GCH teamed up about a year ago with a company formed by the University of Kentucky engineers who had been developing the harvester since the early 1980s. GCH exclusively builds and markets the machines, which sell as the Gold Standard Harvesting System for $379,000 each.
Last year was the first year for the harvesters to be in fields, with two in Kentucky and one in Illinois, Androla said.
One of the participating growers, Mark Roberts of Pleasureville, Ky., said the machine had some bugs last year, when he harvested about 25 of his 96 acres with it.
But "I believe the problems that we were having have all been solved, and I believe the machine is going to be very usable this year," Roberts said.
While other farm ventures mechanized years ago, burley was more difficult to handle than other crops. Also, government price supports allowed for many small growers, said Larry Wells, one of the UK engineers.
Wells said the effort to develop a harvester hit a snag in the mid-1990s when it looked like it wouldn't be commercially viable. But the 2004 federal tobacco buyout that ended price supports revived interest, he said.
The need for mechanization wasn't as great until the labor market tightened in the last couple of years, Roberts said.
Some farmers have said that they may cut production because of the labor shortages, which come in the wake of the national push for immigration and border control.
Kentucky growers rely heavily on migrant labor, primarily from Mexico, and many have complained that the existing guest-worker program is inefficient.
The GCH machine requires two people, Androla said, an operator and a person to assist.
Androla said about five growers are seriously considering ordering the harvester. Producing one machine would take up to four months, but making them in multiples could shorten that time, he said.
If the profit margin on tobacco were larger, Roberts said farmers would be snatching up the harvesters, which are 35 feet long, 12½ feet wide and about 11 feet tall.
The machine can cut three plants per second -- meaning about eight acres could be harvested in a 13-hour day, Androla said.
The harvester can reduce labor costs -- which require roughly 60 to 70 man-hours per acre -- by 80 percent, Androla said.
The driver positions the harvester at the head of a row and a sensor guides it down the row. Two tines stick out off the front end, and a 14-inch saw blade cuts the plant at its base. Once cut, the tobacco plants move up a conveyor and are flipped over before being put on a curing frame at the rear of the machine.
When the curing frame is full, the machine drops it in the field, where the tobacco can cure covered until it is stripped.

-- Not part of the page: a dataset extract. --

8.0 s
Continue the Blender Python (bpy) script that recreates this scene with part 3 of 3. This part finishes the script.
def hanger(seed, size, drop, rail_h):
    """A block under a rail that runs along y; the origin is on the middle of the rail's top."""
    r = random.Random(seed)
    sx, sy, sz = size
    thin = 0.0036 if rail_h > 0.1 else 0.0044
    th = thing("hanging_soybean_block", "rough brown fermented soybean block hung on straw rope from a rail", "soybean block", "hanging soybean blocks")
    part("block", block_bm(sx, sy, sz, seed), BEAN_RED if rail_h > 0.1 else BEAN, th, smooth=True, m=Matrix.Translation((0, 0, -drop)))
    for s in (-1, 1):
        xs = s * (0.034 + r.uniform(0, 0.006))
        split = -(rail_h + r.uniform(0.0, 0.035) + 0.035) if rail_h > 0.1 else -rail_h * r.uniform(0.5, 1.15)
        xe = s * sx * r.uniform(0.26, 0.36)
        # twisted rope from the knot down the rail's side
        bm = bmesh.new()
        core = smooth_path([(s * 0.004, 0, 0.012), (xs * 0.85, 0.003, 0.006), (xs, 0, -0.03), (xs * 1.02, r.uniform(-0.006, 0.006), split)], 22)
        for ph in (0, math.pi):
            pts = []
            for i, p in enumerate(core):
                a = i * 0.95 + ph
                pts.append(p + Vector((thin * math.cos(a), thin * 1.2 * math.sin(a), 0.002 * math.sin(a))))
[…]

The amount of leaf breakage or loss is less with the machine than by hand, Roberts said. "To me, that was very surprising, and the quality of the tobacco coming out of the frames after it's cured is as good as any barn would be."

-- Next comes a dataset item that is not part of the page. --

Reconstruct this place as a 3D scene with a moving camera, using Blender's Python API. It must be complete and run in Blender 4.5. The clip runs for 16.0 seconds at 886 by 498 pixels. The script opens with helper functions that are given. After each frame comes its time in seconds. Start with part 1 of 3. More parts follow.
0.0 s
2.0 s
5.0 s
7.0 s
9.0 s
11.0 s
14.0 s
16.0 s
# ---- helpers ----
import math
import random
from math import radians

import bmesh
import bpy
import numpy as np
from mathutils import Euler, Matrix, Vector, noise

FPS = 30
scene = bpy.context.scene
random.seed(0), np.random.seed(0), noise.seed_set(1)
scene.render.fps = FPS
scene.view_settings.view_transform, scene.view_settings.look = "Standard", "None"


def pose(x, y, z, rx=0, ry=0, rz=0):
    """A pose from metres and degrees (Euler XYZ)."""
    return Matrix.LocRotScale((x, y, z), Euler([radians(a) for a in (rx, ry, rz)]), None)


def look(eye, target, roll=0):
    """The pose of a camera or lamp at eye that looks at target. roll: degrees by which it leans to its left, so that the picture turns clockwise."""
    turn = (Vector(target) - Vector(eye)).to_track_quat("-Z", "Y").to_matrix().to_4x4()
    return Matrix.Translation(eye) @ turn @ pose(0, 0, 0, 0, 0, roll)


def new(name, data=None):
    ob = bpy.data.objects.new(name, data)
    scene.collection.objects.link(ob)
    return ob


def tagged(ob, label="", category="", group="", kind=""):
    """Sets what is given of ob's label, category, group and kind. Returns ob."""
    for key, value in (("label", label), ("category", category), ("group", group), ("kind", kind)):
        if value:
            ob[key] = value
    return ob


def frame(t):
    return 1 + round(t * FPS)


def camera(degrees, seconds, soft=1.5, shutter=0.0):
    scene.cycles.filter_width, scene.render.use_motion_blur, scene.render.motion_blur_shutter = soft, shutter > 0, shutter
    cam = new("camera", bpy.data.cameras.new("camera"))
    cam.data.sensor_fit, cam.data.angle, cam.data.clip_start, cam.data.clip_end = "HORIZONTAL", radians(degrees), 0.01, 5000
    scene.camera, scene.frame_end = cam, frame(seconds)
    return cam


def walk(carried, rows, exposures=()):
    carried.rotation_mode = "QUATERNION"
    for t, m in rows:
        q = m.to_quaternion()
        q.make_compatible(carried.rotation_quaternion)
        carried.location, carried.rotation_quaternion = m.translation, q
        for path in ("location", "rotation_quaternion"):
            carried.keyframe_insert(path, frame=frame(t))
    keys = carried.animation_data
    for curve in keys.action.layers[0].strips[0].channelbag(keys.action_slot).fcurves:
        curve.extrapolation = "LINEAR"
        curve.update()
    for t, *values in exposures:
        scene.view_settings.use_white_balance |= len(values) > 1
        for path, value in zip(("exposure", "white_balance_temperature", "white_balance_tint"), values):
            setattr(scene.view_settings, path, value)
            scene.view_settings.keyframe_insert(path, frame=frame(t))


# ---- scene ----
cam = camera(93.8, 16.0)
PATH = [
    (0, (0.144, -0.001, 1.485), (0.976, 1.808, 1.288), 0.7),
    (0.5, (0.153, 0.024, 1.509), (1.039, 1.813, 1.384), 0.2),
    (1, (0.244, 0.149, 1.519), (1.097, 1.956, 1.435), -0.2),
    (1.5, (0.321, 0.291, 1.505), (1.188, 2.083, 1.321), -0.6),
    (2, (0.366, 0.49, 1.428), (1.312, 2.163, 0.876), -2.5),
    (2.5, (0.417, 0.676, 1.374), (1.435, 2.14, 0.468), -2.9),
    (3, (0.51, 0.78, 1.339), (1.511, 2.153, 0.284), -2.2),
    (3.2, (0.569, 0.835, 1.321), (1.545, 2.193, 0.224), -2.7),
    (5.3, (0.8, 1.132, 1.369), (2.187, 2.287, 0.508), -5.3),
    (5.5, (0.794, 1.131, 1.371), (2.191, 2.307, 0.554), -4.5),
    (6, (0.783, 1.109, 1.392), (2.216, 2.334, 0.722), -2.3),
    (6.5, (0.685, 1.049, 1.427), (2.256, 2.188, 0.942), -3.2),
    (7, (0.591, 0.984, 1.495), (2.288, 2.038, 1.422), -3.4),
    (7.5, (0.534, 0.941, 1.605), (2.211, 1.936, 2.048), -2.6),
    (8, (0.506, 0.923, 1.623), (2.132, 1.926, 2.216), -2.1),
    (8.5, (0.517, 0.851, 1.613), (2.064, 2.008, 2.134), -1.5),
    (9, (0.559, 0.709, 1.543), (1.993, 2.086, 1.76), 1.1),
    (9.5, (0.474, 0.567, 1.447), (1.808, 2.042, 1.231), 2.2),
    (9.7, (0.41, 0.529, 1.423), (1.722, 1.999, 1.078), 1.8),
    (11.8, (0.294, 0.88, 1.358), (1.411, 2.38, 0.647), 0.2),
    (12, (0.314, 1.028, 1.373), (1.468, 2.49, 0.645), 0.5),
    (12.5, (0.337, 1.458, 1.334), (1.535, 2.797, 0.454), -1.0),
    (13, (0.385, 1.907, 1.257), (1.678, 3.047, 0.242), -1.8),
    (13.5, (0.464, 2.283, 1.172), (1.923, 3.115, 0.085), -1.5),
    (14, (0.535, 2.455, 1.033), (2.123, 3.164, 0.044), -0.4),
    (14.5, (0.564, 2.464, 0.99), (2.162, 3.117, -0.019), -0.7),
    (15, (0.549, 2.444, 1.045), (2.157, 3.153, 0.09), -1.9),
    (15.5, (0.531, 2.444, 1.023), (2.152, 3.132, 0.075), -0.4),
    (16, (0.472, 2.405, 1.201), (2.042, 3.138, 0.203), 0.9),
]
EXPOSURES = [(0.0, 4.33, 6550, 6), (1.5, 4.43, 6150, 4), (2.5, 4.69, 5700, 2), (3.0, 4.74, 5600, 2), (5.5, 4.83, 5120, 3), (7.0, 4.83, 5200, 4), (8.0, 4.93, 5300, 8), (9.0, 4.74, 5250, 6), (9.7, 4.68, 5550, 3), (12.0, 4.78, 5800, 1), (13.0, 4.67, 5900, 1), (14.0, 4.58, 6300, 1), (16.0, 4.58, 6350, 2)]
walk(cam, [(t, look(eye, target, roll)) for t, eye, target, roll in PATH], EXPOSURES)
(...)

The curing frames, which cost $808 each, hold almost 450 plants, meaning 15 frames are needed to harvest one acre.
Androla said the harvesting system's price hasn't been an issue to buyers so far.

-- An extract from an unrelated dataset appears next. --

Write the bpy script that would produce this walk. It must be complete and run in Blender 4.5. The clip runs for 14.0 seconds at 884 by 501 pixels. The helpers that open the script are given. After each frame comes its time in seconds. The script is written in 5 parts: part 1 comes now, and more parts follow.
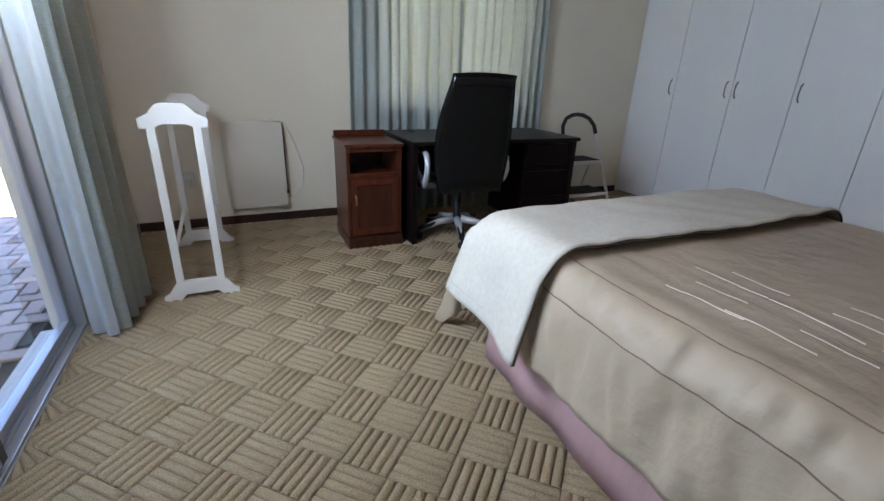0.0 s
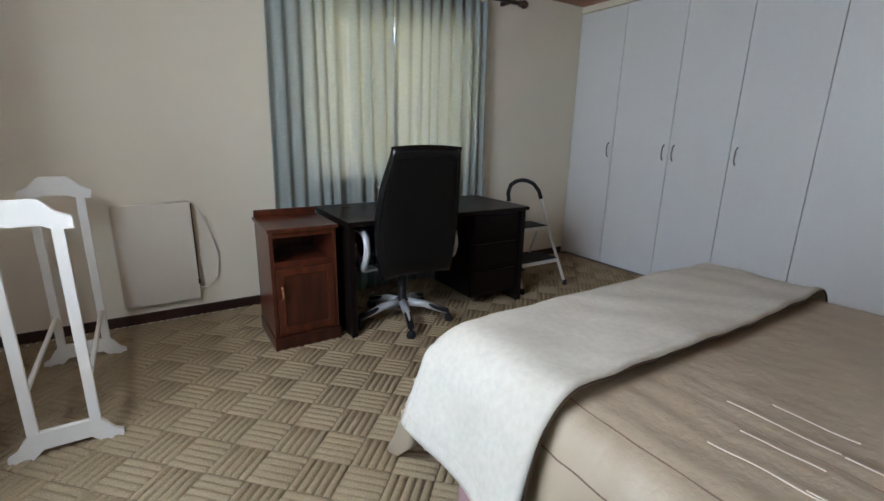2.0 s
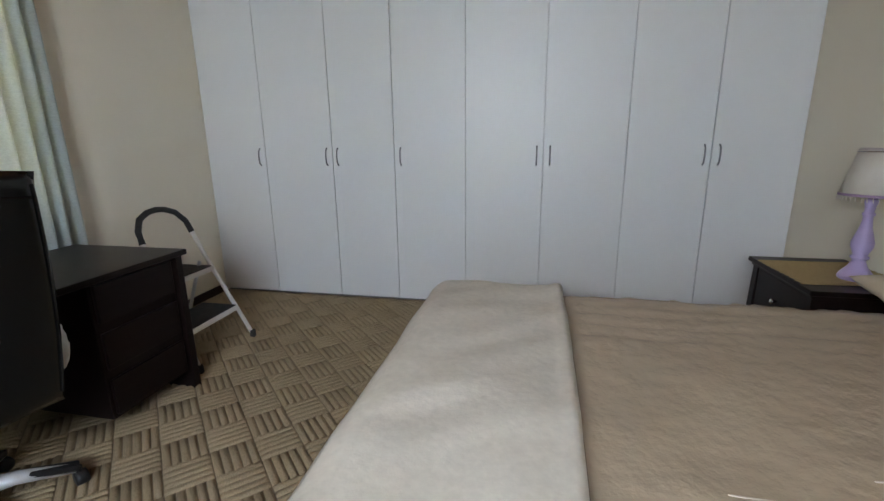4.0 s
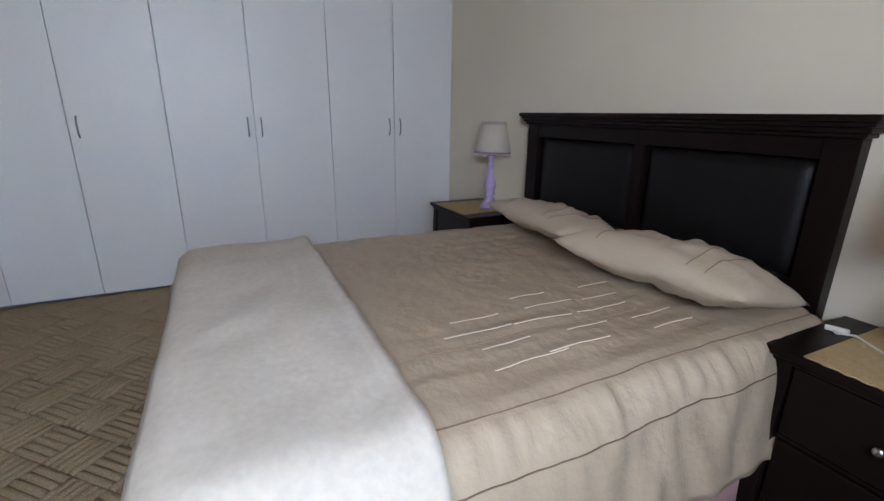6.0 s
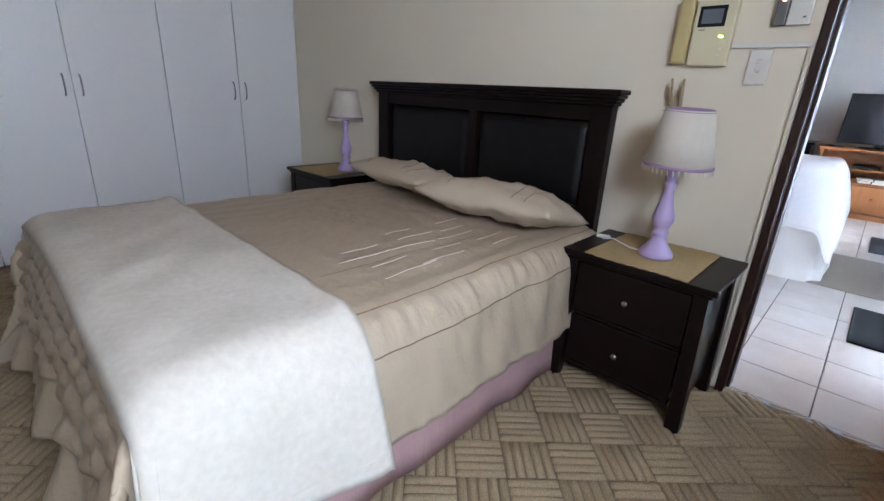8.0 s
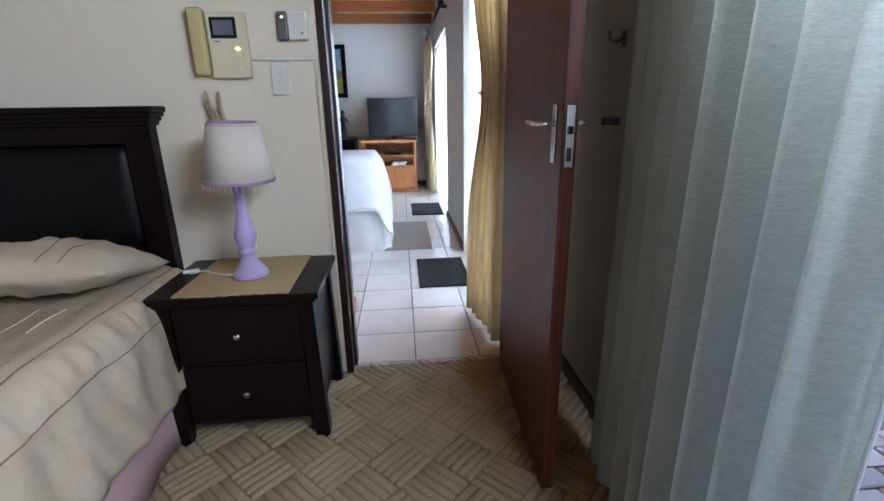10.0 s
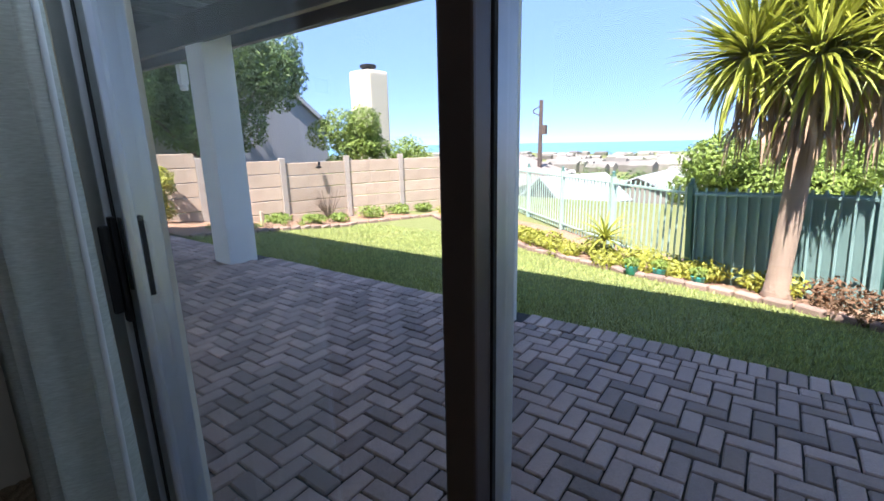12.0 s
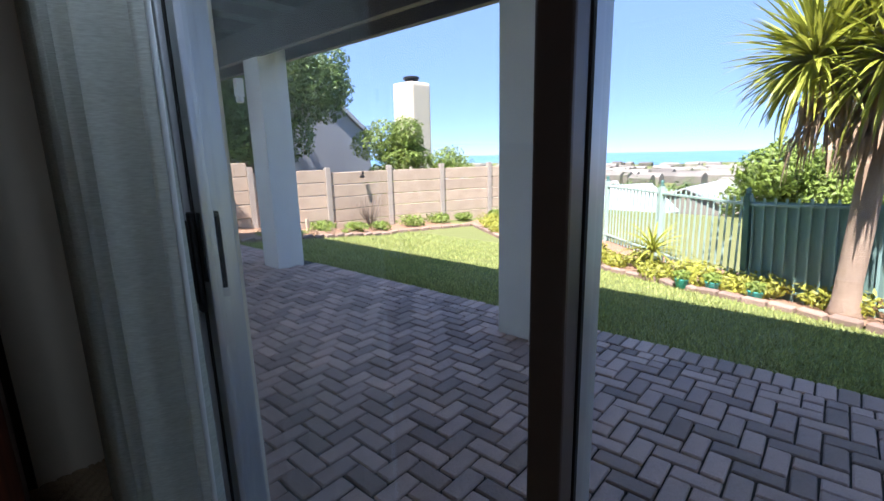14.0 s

The cost is "a pretty sizable investment, but it's no more of an investment than a corn combine and the facilities it would take to have large acres of corn," Roberts said.
And, he said, the harvester may be more economical than the lumber and labor needed for constructing tobacco barns.
Still, UK tobacco economist Will Snell said the six-figure harvester cost makes mechanization difficult for smaller growers. There are about three brands of harvesters on the market now, including the GCH model, he said.
"We've got to tailor our mechanization towards the scale of producer that we have in the state, and at this point we don't have a lot of 100-, 200-acre growers," Snell said at the Kentucky Farm Bureau Convention last month.
Because of the current costs, mechanization in harvesting is "more of a long-term solution," Snell said. "I think short term, given the scale of our tobacco producers, we'd like to still rely more upon an adequate supply of labor to get the crop produced."
Androla, a former Philip Morris employee, said several growers sharing a harvester "is not out of the question. Matter of fact, it's probably the best model that exists to have two or three or four guys with 25 acres apiece. Is it for the three- and four-acre guy? No, it's not."
Wells said the next challenge for the harvester is seeing whether the market accepts it and how production evolves as a result.
The greatest potential for a labor-cost reduction would be in mechanized stripping of tobacco, Snell said.
GCH is building a prototype for an automated burley stripper, Androla said. The company hopes to test one during the upcoming growing season.
"We'll have a complete (picking and stripping) process at that point," he said.
That prospect intrigues Roberts.
"Both of them together would, you know … really totally change things," he said.